* Start Data excerpt *

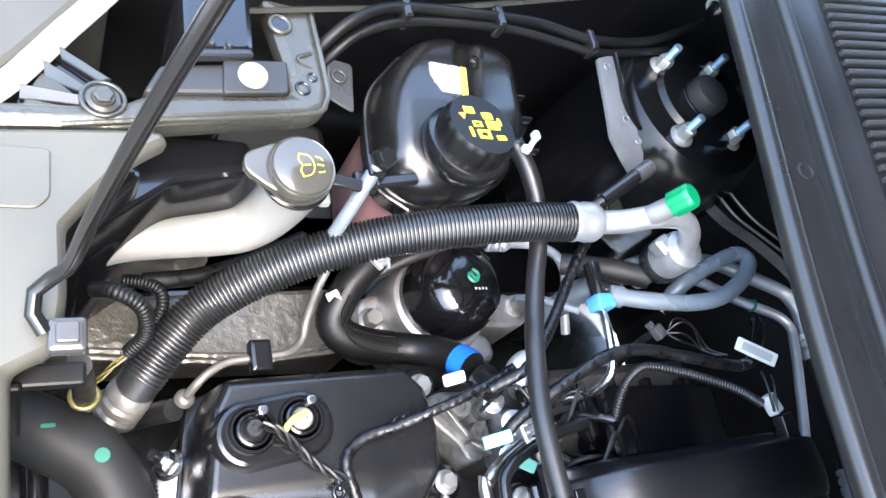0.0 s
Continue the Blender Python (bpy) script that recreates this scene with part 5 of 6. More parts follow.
part("pipe", tube([(-0.490, -0.02, 0.812), (-0.469, 0.063, 0.815), (-0.446, 0.112, 0.815), (-0.426, 0.171, 0.815), (-0.415, 0.190, 0.815), (-0.402, 0.197, 0.815), (-0.386, 0.192, 0.815), (-0.354, 0.180, 0.815), (-0.280, 0.148, 0.815), (-0.25, 0.135, 0.813)], 0.0062, 12), ALU_TUBE, liq)
part("green_mark", ring((-0.437, 0.139, 0.815), (0.35, 0.9, 0.0), 0.0064, 0.0022, 14), GREEN_PAINT, liq, "green paint ring")

loop = thing("vapour_hose", (-0.43, -0.05, 0.84), "pale grey moulded hose bent into a loop", "moulded hose")
part("hose", tube([(-0.436, -0.140, 0.865), (-0.428, -0.118, 0.872), (-0.420, -0.090, 0.882), (-0.414, -0.055, 0.892), (-0.416, -0.022, 0.899), (-0.432, 0.016, 0.900), (-0.452, 0.044, 0.898), (-0.466, 0.050, 0.895), (-0.470, 0.034, 0.892), (-0.458, -0.004, 0.886), (-0.443, -0.038, 0.874), (-0.427, -0.055, 0.850)], 0.0088, 16), GREY_PIPE, loop)
part("collar", tube([(-0.4365, -0.141, 0.8645), (-0.431, -0.126, 0.868)], 0.0112, 16), GREY_PIPE, loop)
part("lower_collar", tube([(-0.430, -0.044, 0.851), (-0.425, -0.050, 0.842)], 0.0112, 16), PLASTIC, loop)
qc = thing("quick_connector", (-0.43, -0.15, 0.85), "black quick connector with a sky blue lock", "hose connector")
part("body", tube([(-0.470, -0.148, 0.862), (-0.432, -0.151, 0.863)], 0.0085, 14), PLASTIC, qc)
part("elbow", tube([(-0.448, -0.150, 0.863), (-0.442, -0.138, 0.865), (-0.437, -0.128, 0.867)], 0.0088, 14), PLASTIC, qc)
part("blue_lock", block((-0.427, -0.151, 0.863), (0.016, 0.024, 0.022), 0.004, 0.005), SKY_CLIP, qc, "sky blue locking collar")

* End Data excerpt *

■ What is asked: Copy out all the data exactly; skip the pictures.

■ Exercise output:
0.0 s
Continue the Blender Python (bpy) script that recreates this scene with part 5 of 6. More parts follow.
part("pipe", tube([(-0.490, -0.02, 0.812), (-0.469, 0.063, 0.815), (-0.446, 0.112, 0.815), (-0.426, 0.171, 0.815), (-0.415, 0.190, 0.815), (-0.402, 0.197, 0.815), (-0.386, 0.192, 0.815), (-0.354, 0.180, 0.815), (-0.280, 0.148, 0.815), (-0.25, 0.135, 0.813)], 0.0062, 12), ALU_TUBE, liq)
part("green_mark", ring((-0.437, 0.139, 0.815), (0.35, 0.9, 0.0), 0.0064, 0.0022, 14), GREEN_PAINT, liq, "green paint ring")

loop = thing("vapour_hose", (-0.43, -0.05, 0.84), "pale grey moulded hose bent into a loop", "moulded hose")
part("hose", tube([(-0.436, -0.140, 0.865), (-0.428, -0.118, 0.872), (-0.420, -0.090, 0.882), (-0.414, -0.055, 0.892), (-0.416, -0.022, 0.899), (-0.432, 0.016, 0.900), (-0.452, 0.044, 0.898), (-0.466, 0.050, 0.895), (-0.470, 0.034, 0.892), (-0.458, -0.004, 0.886), (-0.443, -0.038, 0.874), (-0.427, -0.055, 0.850)], 0.0088, 16), GREY_PIPE, loop)
part("collar", tube([(-0.4365, -0.141, 0.8645), (-0.431, -0.126, 0.868)], 0.0112, 16), GREY_PIPE, loop)
part("lower_collar", tube([(-0.430, -0.044, 0.851), (-0.425, -0.050, 0.842)], 0.0112, 16), PLASTIC, loop)
qc = thing("quick_connector", (-0.43, -0.15, 0.85), "black quick connector with a sky blue lock", "hose connector")
part("body", tube([(-0.470, -0.148, 0.862), (-0.432, -0.151, 0.863)], 0.0085, 14), PLASTIC, qc)
part("elbow", tube([(-0.448, -0.150, 0.863), (-0.442, -0.138, 0.865), (-0.437, -0.128, 0.867)], 0.0088, 14), PLASTIC, qc)
part("blue_lock", block((-0.427, -0.151, 0.863), (0.016, 0.024, 0.022), 0.004, 0.005), SKY_CLIP, qc, "sky blue locking collar")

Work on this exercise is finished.